_What you should do_. Reproduce every entry exactly as shown.

_Data records_.
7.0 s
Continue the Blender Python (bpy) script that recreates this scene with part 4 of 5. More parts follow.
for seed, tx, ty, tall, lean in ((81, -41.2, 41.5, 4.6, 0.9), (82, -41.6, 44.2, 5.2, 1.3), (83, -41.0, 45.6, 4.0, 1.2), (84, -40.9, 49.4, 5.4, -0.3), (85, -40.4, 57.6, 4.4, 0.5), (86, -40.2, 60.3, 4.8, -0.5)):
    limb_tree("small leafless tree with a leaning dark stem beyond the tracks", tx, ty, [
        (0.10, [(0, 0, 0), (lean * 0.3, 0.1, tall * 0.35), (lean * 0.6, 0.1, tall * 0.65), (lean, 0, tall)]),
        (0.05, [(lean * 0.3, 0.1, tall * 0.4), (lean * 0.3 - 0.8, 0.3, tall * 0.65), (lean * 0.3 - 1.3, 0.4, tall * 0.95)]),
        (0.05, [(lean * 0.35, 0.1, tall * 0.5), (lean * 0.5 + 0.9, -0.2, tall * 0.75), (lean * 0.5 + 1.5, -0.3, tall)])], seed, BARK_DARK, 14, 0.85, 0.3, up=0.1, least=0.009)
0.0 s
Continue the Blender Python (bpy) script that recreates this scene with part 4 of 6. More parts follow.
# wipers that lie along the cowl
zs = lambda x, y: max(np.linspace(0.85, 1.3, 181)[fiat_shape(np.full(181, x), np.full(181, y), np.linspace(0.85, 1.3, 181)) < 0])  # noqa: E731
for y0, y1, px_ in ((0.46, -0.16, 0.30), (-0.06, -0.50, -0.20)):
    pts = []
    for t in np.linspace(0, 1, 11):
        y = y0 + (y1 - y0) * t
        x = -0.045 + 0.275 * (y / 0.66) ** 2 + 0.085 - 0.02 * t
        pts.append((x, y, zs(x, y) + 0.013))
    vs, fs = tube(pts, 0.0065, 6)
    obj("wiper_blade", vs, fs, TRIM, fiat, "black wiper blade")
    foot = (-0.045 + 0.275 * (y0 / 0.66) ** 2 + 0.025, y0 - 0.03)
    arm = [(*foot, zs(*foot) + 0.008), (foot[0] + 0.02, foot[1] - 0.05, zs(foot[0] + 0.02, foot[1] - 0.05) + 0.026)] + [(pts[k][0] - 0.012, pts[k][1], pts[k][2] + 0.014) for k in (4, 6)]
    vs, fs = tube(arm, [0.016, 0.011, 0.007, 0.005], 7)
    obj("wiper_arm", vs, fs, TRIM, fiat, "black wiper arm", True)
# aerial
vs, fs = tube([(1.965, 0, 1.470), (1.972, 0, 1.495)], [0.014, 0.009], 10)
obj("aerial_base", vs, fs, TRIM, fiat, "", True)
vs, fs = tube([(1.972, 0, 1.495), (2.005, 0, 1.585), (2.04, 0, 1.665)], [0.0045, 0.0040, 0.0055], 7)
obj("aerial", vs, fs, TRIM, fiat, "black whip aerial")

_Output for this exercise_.
7.0 s
Continue the Blender Python (bpy) script that recreates this scene with part 4 of 5. More parts follow.
for seed, tx, ty, tall, lean in ((81, -41.2, 41.5, 4.6, 0.9), (82, -41.6, 44.2, 5.2, 1.3), (83, -41.0, 45.6, 4.0, 1.2), (84, -40.9, 49.4, 5.4, -0.3), (85, -40.4, 57.6, 4.4, 0.5), (86, -40.2, 60.3, 4.8, -0.5)):
    limb_tree("small leafless tree with a leaning dark stem beyond the tracks", tx, ty, [
        (0.10, [(0, 0, 0), (lean * 0.3, 0.1, tall * 0.35), (lean * 0.6, 0.1, tall * 0.65), (lean, 0, tall)]),
        (0.05, [(lean * 0.3, 0.1, tall * 0.4), (lean * 0.3 - 0.8, 0.3, tall * 0.65), (lean * 0.3 - 1.3, 0.4, tall * 0.95)]),
        (0.05, [(lean * 0.35, 0.1, tall * 0.5), (lean * 0.5 + 0.9, -0.2, tall * 0.75), (lean * 0.5 + 1.5, -0.3, tall)])], seed, BARK_DARK, 14, 0.85, 0.3, up=0.1, least=0.009)
0.0 s
Continue the Blender Python (bpy) script that recreates this scene with part 4 of 6. More parts follow.
# wipers that lie along the cowl
zs = lambda x, y: max(np.linspace(0.85, 1.3, 181)[fiat_shape(np.full(181, x), np.full(181, y), np.linspace(0.85, 1.3, 181)) < 0])  # noqa: E731
for y0, y1, px_ in ((0.46, -0.16, 0.30), (-0.06, -0.50, -0.20)):
    pts = []
    for t in np.linspace(0, 1, 11):
        y = y0 + (y1 - y0) * t
        x = -0.045 + 0.275 * (y / 0.66) ** 2 + 0.085 - 0.02 * t
        pts.append((x, y, zs(x, y) + 0.013))
    vs, fs = tube(pts, 0.0065, 6)
    obj("wiper_blade", vs, fs, TRIM, fiat, "black wiper blade")
    foot = (-0.045 + 0.275 * (y0 / 0.66) ** 2 + 0.025, y0 - 0.03)
    arm = [(*foot, zs(*foot) + 0.008), (foot[0] + 0.02, foot[1] - 0.05, zs(foot[0] + 0.02, foot[1] - 0.05) + 0.026)] + [(pts[k][0] - 0.012, pts[k][1], pts[k][2] + 0.014) for k in (4, 6)]
    vs, fs = tube(arm, [0.016, 0.011, 0.007, 0.005], 7)
    obj("wiper_arm", vs, fs, TRIM, fiat, "black wiper arm", True)
# aerial
vs, fs = tube([(1.965, 0, 1.470), (1.972, 0, 1.495)], [0.014, 0.009], 10)
obj("aerial_base", vs, fs, TRIM, fiat, "", True)
vs, fs = tube([(1.972, 0, 1.495), (2.005, 0, 1.585), (2.04, 0, 1.665)], [0.0045, 0.0040, 0.0055], 7)
obj("aerial", vs, fs, TRIM, fiat, "black whip aerial")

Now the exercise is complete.